Thing is, if someone asked me out to go to the movie then, I would be intensely watching that movie. Luckily the girl invited herself over and we had a movie at my place. Which was all about getting me to talk. Instead of focussing on the movie. Basics, wine, something small to eat. That was it. The focus time was on her and I knew it. Why else would she come over? Took me a while to realise that after I went to plenty of meetups (meetup.com) That the whole point is to socialise and not really give that much weight to the actual event. The event is important, but more importantly, the people at the event is what you want to get to know. Yes it seems so obvious now, but back then I didn't realise it. And yes, I'm in my 30s.

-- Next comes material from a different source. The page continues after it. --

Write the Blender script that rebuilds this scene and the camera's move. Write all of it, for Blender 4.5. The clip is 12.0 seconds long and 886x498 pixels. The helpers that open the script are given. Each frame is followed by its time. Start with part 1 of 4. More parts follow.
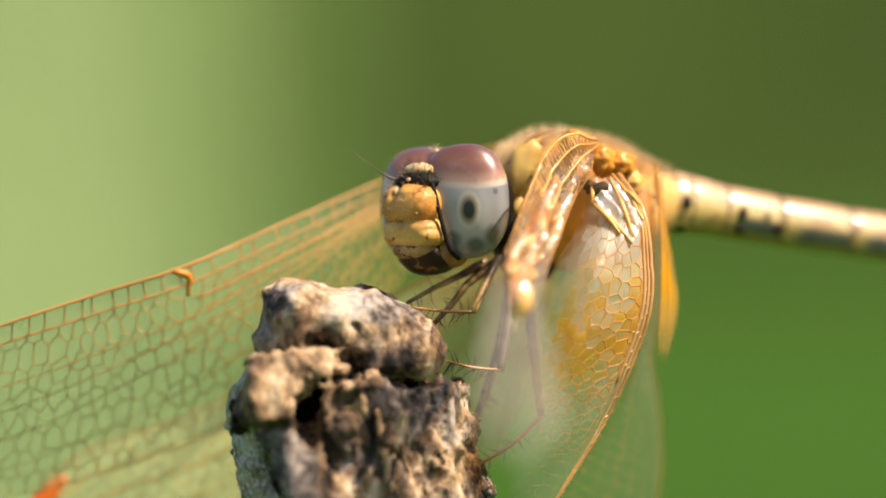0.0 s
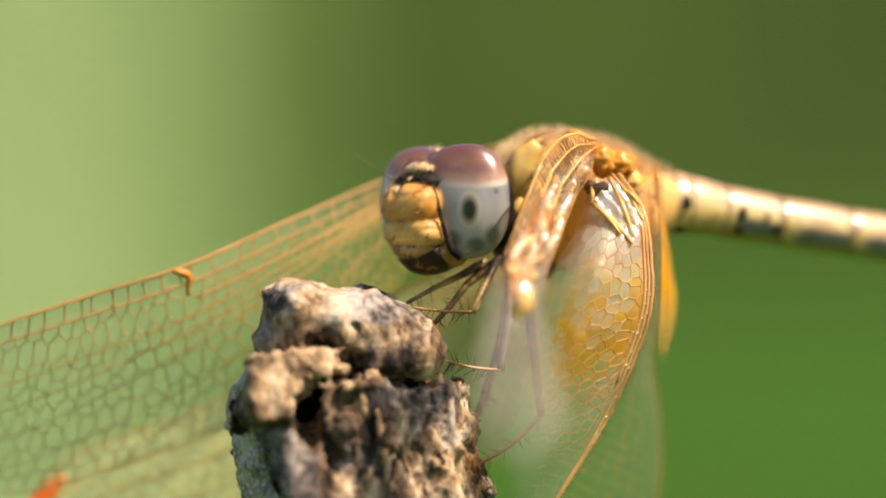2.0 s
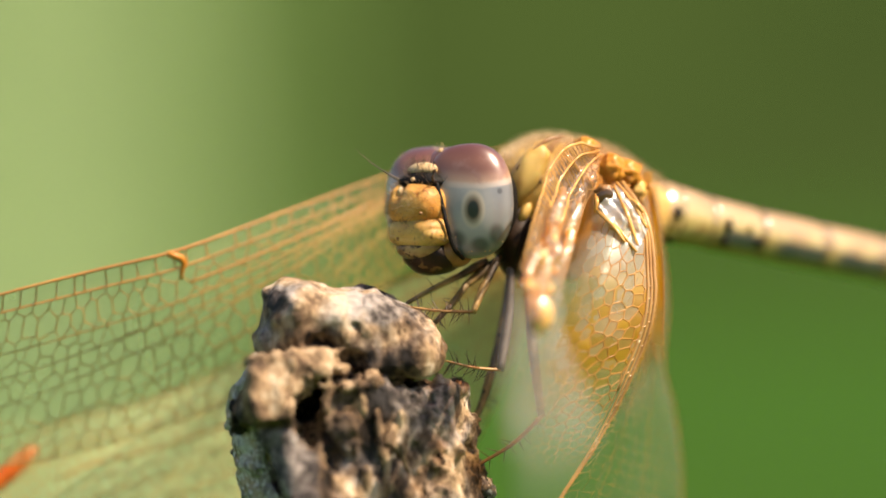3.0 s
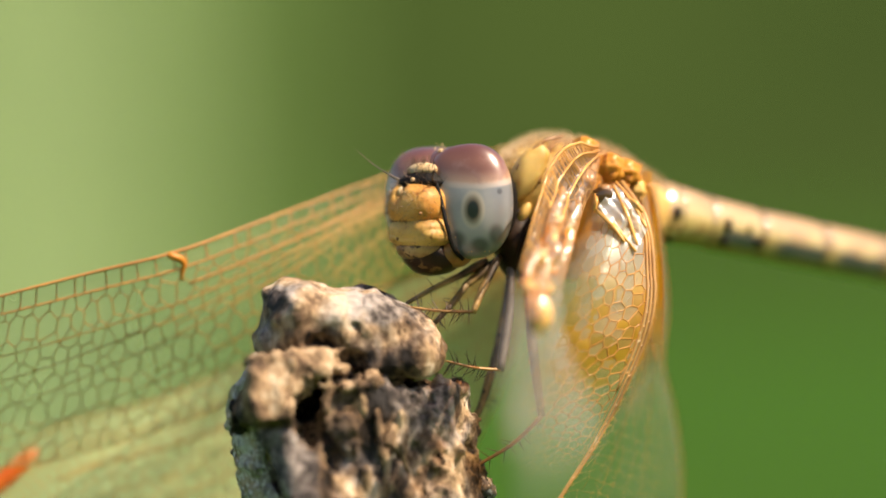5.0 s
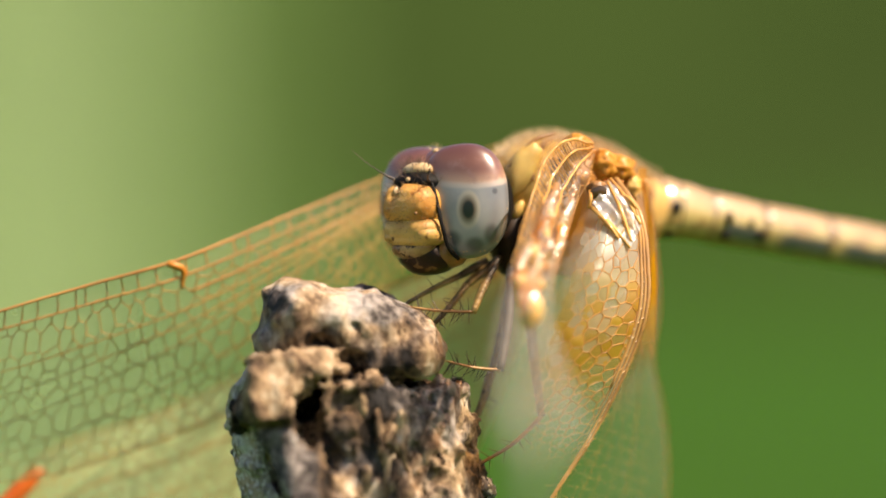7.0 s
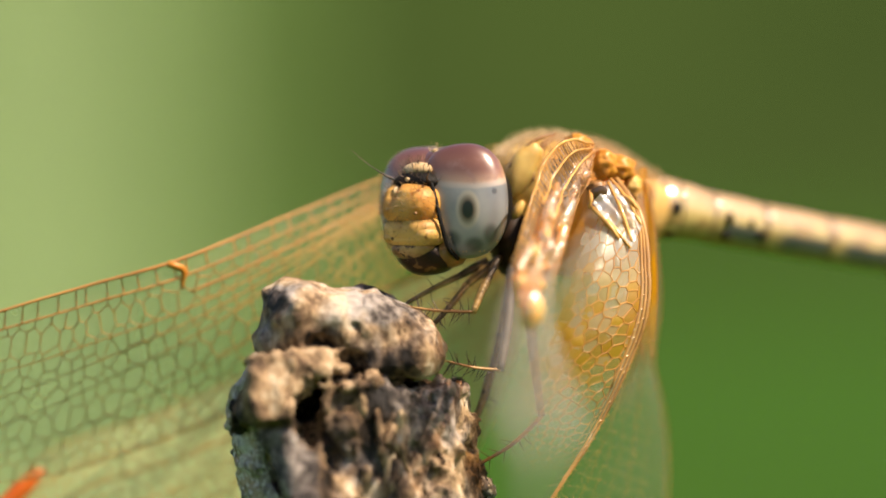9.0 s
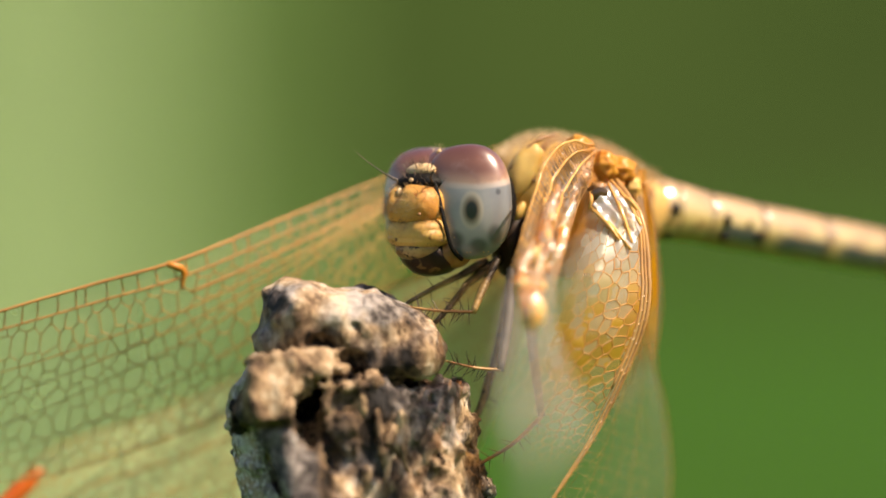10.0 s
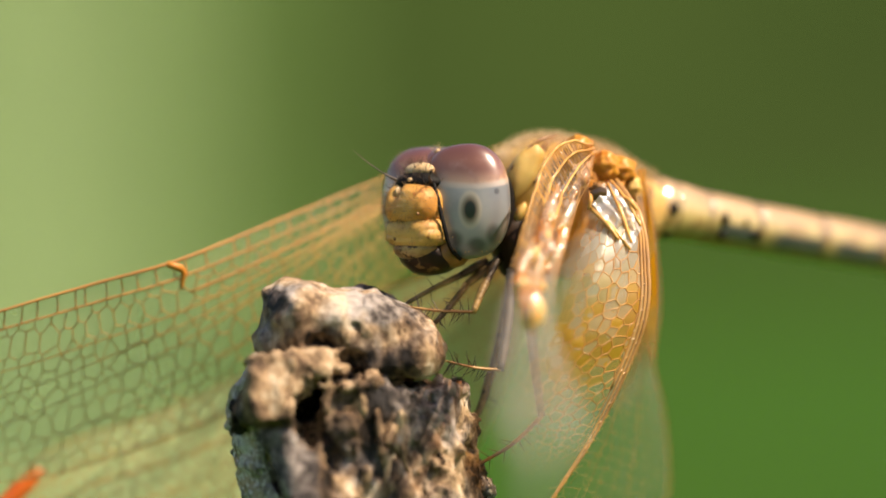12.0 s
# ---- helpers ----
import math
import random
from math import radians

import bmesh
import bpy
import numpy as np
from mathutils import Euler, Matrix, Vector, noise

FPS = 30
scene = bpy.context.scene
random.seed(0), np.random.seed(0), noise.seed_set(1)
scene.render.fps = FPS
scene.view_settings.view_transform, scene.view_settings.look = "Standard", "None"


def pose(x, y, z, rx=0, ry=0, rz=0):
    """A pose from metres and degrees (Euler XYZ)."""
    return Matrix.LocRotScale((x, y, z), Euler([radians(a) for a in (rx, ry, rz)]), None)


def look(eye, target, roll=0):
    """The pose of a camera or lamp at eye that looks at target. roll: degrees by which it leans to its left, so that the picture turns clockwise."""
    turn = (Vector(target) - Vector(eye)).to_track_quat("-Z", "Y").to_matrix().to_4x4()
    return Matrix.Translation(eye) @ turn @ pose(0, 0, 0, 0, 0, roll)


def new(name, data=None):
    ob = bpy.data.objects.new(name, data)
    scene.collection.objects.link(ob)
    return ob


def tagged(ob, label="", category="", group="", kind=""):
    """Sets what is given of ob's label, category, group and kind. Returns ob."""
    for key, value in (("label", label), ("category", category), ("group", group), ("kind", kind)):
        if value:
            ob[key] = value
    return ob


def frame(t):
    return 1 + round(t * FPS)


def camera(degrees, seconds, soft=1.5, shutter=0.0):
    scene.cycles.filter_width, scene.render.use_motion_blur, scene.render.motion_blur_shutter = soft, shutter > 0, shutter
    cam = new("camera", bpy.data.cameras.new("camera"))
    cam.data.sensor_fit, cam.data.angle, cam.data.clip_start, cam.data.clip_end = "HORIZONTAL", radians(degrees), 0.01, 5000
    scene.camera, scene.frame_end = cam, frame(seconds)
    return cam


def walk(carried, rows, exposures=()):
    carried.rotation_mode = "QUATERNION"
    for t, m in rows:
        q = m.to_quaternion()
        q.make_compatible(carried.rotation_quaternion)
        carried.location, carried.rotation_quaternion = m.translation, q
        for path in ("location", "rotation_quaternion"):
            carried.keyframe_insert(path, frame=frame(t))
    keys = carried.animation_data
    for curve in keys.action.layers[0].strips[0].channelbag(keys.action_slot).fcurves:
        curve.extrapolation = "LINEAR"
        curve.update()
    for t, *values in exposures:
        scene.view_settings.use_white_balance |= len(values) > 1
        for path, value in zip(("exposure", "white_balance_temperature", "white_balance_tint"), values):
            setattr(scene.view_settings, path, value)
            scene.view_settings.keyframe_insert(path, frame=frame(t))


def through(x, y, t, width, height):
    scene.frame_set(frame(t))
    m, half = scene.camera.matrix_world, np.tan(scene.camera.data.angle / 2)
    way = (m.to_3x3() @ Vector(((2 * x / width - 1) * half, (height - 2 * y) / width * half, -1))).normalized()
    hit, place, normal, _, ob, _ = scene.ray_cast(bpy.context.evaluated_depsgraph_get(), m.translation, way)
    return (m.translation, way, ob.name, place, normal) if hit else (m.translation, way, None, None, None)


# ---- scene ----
cam = camera(10.0, 12.0, soft=1.8, shutter=1.5)
cam.data.dof.use_dof = True
cam.data.dof.focus_distance = 0.1985
cam.data.dof.aperture_fstop = 19.0
HEIGHT = 0.8  # of the lens over the ground
walk(cam, [(0.0, look((0, -0.2, HEIGHT), (0, 0, HEIGHT))), (12.0, look((0, -0.2, HEIGHT), (0, 0, HEIGHT)))],
     exposures=[(0.0, 0.96, 7300, 16), (2.5, 0.92, 7300, 16), (5.5, 0.89, 7300, 16), (8.0, 0.85, 7300, 16), (12.0, 0.78, 7300, 16)])

# ---- daylight ----
SUN = Vector((0.56, -0.23, 0.80)).normalized()  # the way to the sun
world = bpy.data.worlds.new("daylight")
scene.world = world
world.use_nodes = True
sky = world.node_tree.nodes.new("ShaderNodeTexSky")
sky.sky_type, sky.sun_disc = "NISHITA", False
sky.sun_elevation = math.asin(SUN.z)
sky.sun_rotation = math.atan2(SUN.x, SUN.y)
world.node_tree.links.new(sky.outputs[0], world.node_tree.nodes["Background"].inputs[0])
world.node_tree.nodes["Background"].inputs[1].default_value = 0.09
sun = new("sun", bpy.data.lights.new("sun", "SUN"))
sun.data.energy, sun.data.angle, sun.data.color = 4.6, radians(0.6), (1.0, 0.91, 0.76)
sun.matrix_world = look(SUN, (0, 0, 0))

# ---- materials ----
MM = 0.001


def node(nt, kind, settings=(), **given):
    """A node whose inputs are set or linked by name ('_' for a space)."""
    n = nt.nodes.new(kind)
    for key, value in given.items():
        key = int(key[2:]) if key.startswith("in") and key[2:].isdigit() else key.replace("_", " ")
        if isinstance(value, bpy.types.NodeSocket):
            nt.links.new(value, n.inputs[key])
        else:
            n.inputs[key].default_value = value
    return n


def calc(nt, op, a, b=0.0, c=0.0):
    n = node(nt, "ShaderNodeMath", in0=a, in1=b, in2=c)
    n.operation = op
    return n.outputs[0]


def smooth(nt, x, lo, hi):
    """0 below lo, 1 above hi."""
    n = node(nt, "ShaderNodeMapRange", in0=x, in1=lo, in2=hi, in3=0.0, in4=1.0)
    n.interpolation_type = "SMOOTHSTEP"
    return n.outputs[0]


def mix(nt, f, a, b):
    n = nt.nodes.new("ShaderNodeMix")
    n.data_type = "RGBA"
    for i, v in ((0, f), (6, a), (7, b)):
        if isinstance(v, bpy.types.NodeSocket):
            nt.links.new(v, n.inputs[i])
        else:
            n.inputs[i].default_value = v if i == 0 else (*v, 1.0) if len(v) == 3 else v
    return n.outputs[2]


def blank(name):
    m = bpy.data.materials.new(name)
    m.use_nodes = True
    nt = m.node_tree
    return m, nt, nt.nodes["Principled BSDF"]


def place(nt):
    return nt.nodes.new("ShaderNodeTexCoord").outputs["Object"]


def grain(nt, scale, detail=3.0, rough=0.55, vector=None):
    return node(nt, "ShaderNodeTexNoise", Vector=vector or place(nt), Scale=scale, Detail=detail, Roughness=rough).outputs[0]


def bump(nt, bsdf, height, strength, distance):
    b = node(nt, "ShaderNodeBump", Height=height, Strength=strength, Distance=distance)
    nt.links.new(b.outputs[0], bsdf.inputs["Normal"])


def cuticle(name, base, second, freckle=None, rough=0.35, scale=900.0, sss=0.0, freckles=0.62, coat=0.0, relief=0.4, shine=0.5):
    """Insect shell: two tones that run into one another, freckles and a fine relief."""
    m, nt, b = blank(name)
    c = mix(nt, smooth(nt, grain(nt, scale), 0.35, 0.65), base, second)
    if freckle:
        c = mix(nt, smooth(nt, grain(nt, scale * 2.7, 2.0), freckles, freckles + 0.08), c, freckle)
    nt.links.new(c, b.inputs["Base Color"])
    b.inputs["Roughness"].default_value = rough
    b.inputs["Coat Weight"].default_value = coat
    b.inputs["Specular IOR Level"].default_value = shine
    b.inputs["Subsurface Weight"].default_value = sss
    b.inputs["Subsurface Radius"].default_value = (0.0006, 0.0003, 0.0001)
    b.inputs["Subsurface Scale"].default_value = 1.0
    bump(nt, b, grain(nt, scale * 6, 4.0), relief, 0.00004)
    return m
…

Comment she makes. She can't read me, she doesn't know what I feel. She doesn't understand why I am aloof. She thinks I'm not interested. Then pulls away, then I think she pulls away and I think it is over. (because nobody talks to each other) Instead if we talk about it, get it out in the open, so that it can be dealt with. We had to go through plenty of insecurities (from both sides). We still have some, but we are dealing with them instead of letting them hang in the air.
I am very cautious because it always feels like I end up being used. So it makes me a sceptic. Being a sceptic also makes it difficult for people to think that I like them when they think I'm treating them like an idiot, when I'm merely formulating my thoughts externally.
I don't like to be shamed, shaming is one of the biggest problems of creating anxiety. Making me aware of my lack of external feelings (facing the world). doesn't mean that I do not have rich internal feelings.
When I get sarcastic, I get very creative with ideas and mock thinking that way. However the alternative personality uses that to their advantage.
Again take into account this is part of my personality and everyone is different. His anxieties could be triggered by something else.